Background: Patients with disorders of consciousness who are behaviorally unresponsive may demonstrate volitional brain responses to motor imagery or motor commands detectable on functional magnetic resonance imaging or electroencephalography. This state of cognitive motor dissociation (CMD) may have prognostic significance.
Methods: The Neurocritical Care Society's Curing Coma Campaign identified an international group of experts who convened in a series of monthly online meetings between September 2021 and April 2023 to examine the science of CMD and identify key knowledge gaps and unmet needs.
Results: The group identified major knowledge gaps in CMD research: (1) lack of information about patient experiences and caregiver accounts of CMD, (2) limited epidemiological data on CMD, (3) uncertainty about underlying mechanisms of CMD, (4) methodological variability that limits testing of CMD as a biomarker for prognostication and treatment trials, (5) educational gaps for health care personnel about the incidence and potential prognostic relevance of CMD, and (6) challenges related to identification of patients with CMD who may be able to communicate using brain-computer interfaces.

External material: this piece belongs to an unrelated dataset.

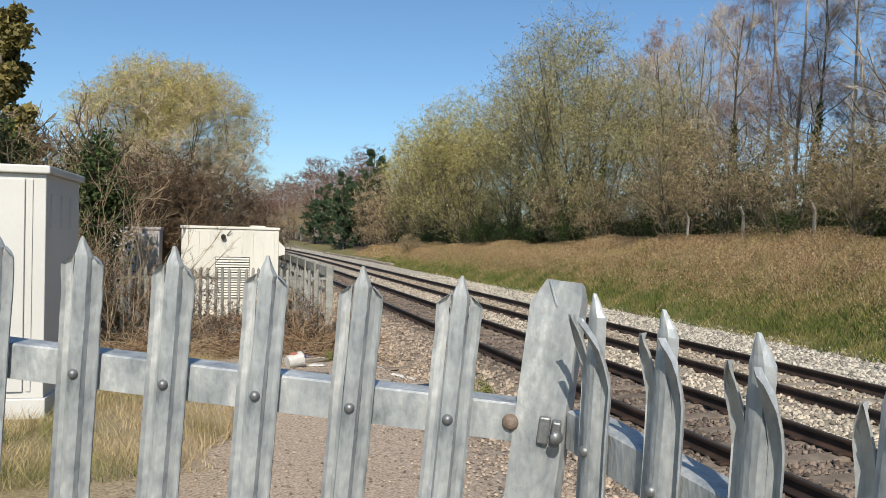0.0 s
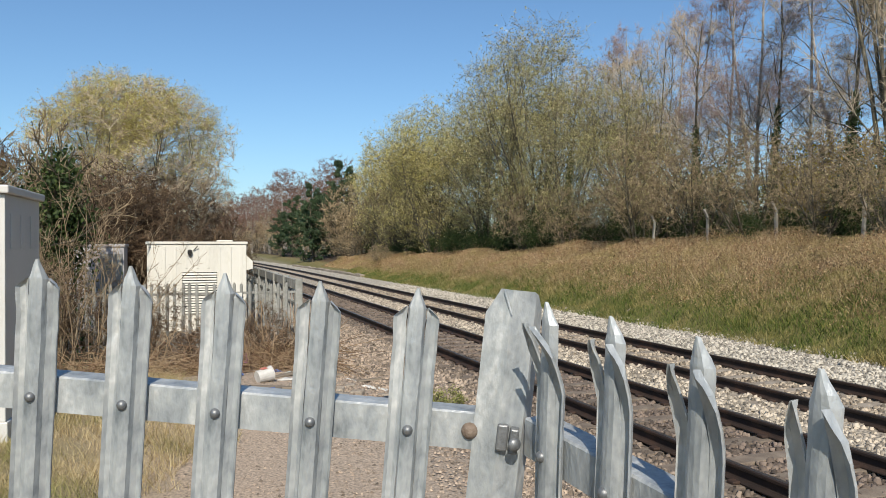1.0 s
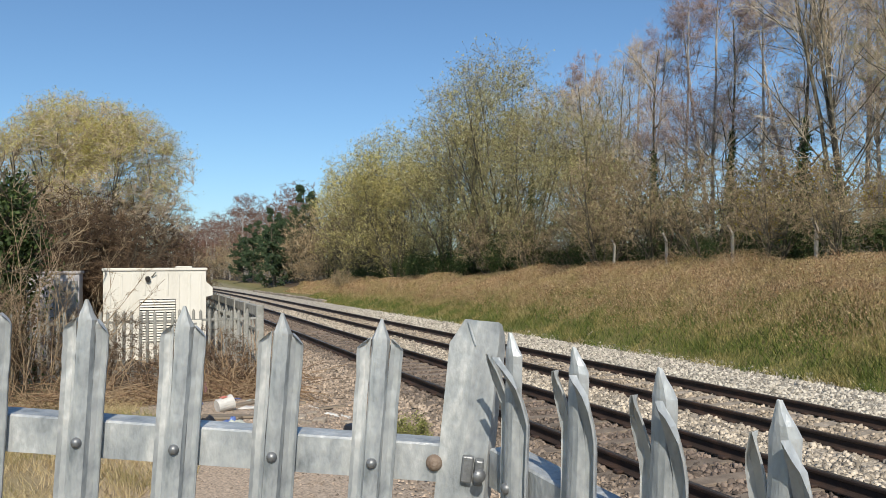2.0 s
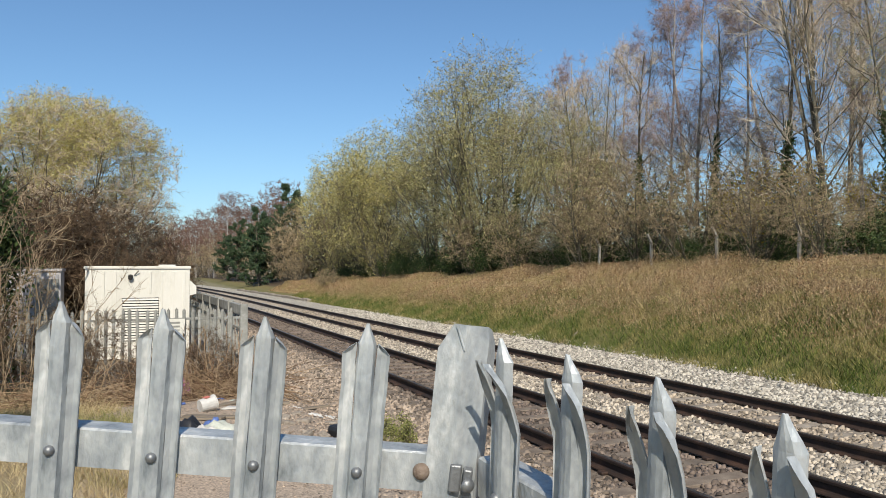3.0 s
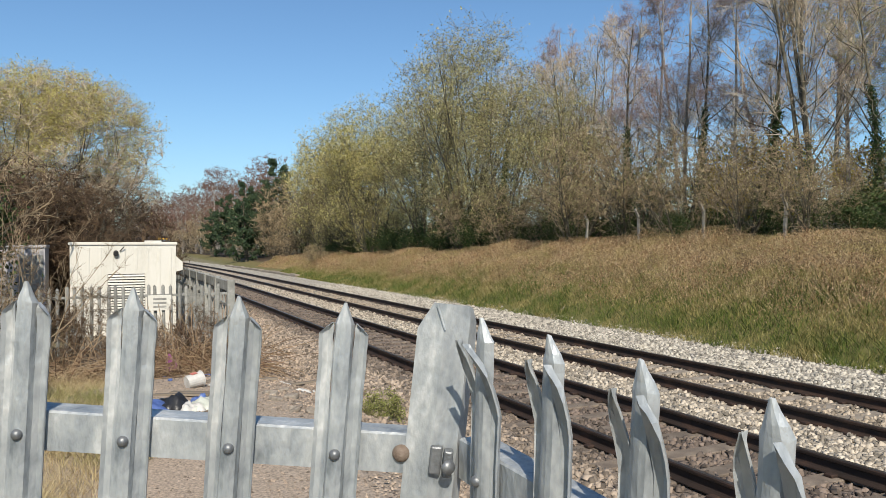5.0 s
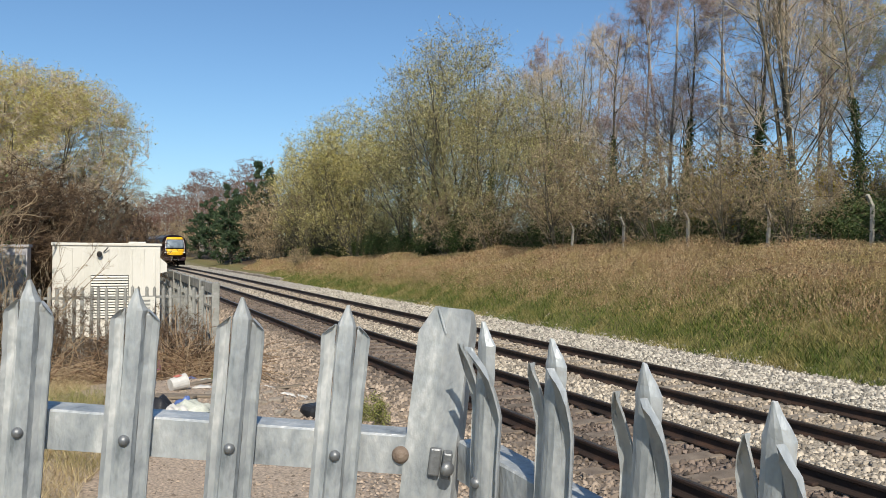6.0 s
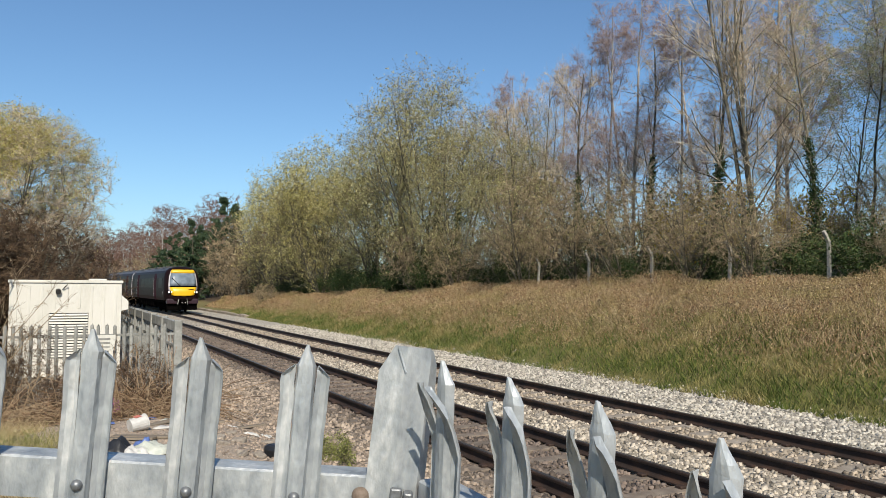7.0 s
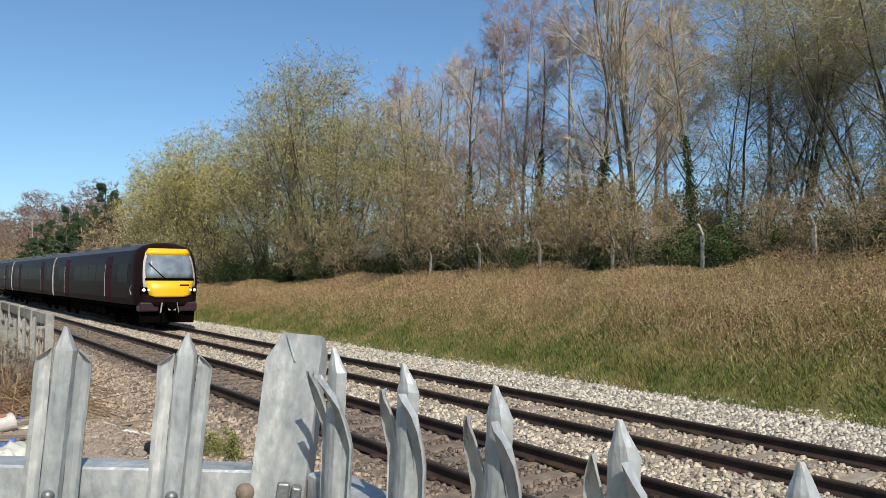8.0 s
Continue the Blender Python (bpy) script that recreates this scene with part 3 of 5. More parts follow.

Conclusions: To improve the management of patients with disorders of consciousness, research efforts should address these mechanistic, epidemiological, bioengineering, and educational gaps to enable large-scale implementation of CMD assessment in clinical practice.
Keywords: Acute brain injury; Cognitive motor dissociation; Coma; Consciousness; Covert consciousness; Curing Coma Campaign; Outcome; Prognostication; Vegetative state.
© 2023. Springer Science+Business Media, LLC, part of Springer Nature and Neurocritical Care Society.